GIVEN REQUEST
Take every line that has the string "with" and copy it out.

RECORDED INFORMATION
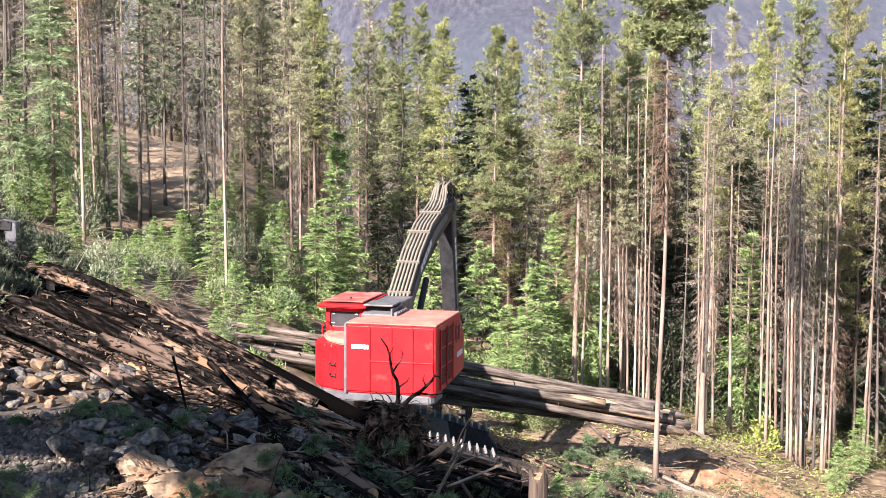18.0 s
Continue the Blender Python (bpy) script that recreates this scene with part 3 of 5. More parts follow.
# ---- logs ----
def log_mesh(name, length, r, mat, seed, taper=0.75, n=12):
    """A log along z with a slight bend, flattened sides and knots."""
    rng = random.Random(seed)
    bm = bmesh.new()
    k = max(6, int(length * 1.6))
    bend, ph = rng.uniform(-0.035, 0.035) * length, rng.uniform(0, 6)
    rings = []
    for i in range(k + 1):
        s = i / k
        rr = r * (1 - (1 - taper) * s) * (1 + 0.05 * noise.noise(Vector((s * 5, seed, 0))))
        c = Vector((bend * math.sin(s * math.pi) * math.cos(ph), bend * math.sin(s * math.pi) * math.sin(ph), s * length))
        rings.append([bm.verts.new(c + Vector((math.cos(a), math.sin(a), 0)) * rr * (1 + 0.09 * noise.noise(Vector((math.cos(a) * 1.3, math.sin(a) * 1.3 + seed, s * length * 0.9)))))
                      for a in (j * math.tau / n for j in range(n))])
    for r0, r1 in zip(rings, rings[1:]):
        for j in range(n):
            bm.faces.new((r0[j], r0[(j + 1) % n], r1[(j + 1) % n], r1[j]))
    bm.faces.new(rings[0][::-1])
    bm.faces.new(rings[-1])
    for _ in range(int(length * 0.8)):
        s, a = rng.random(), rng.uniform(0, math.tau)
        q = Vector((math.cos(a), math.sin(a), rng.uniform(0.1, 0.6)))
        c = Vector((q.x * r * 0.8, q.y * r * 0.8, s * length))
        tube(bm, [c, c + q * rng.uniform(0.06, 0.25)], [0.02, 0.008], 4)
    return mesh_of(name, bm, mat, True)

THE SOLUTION
Continue the Blender Python (bpy) script that recreates this scene with part 3 of 5. More parts follow.
    """A log along z with a slight bend, flattened sides and knots."""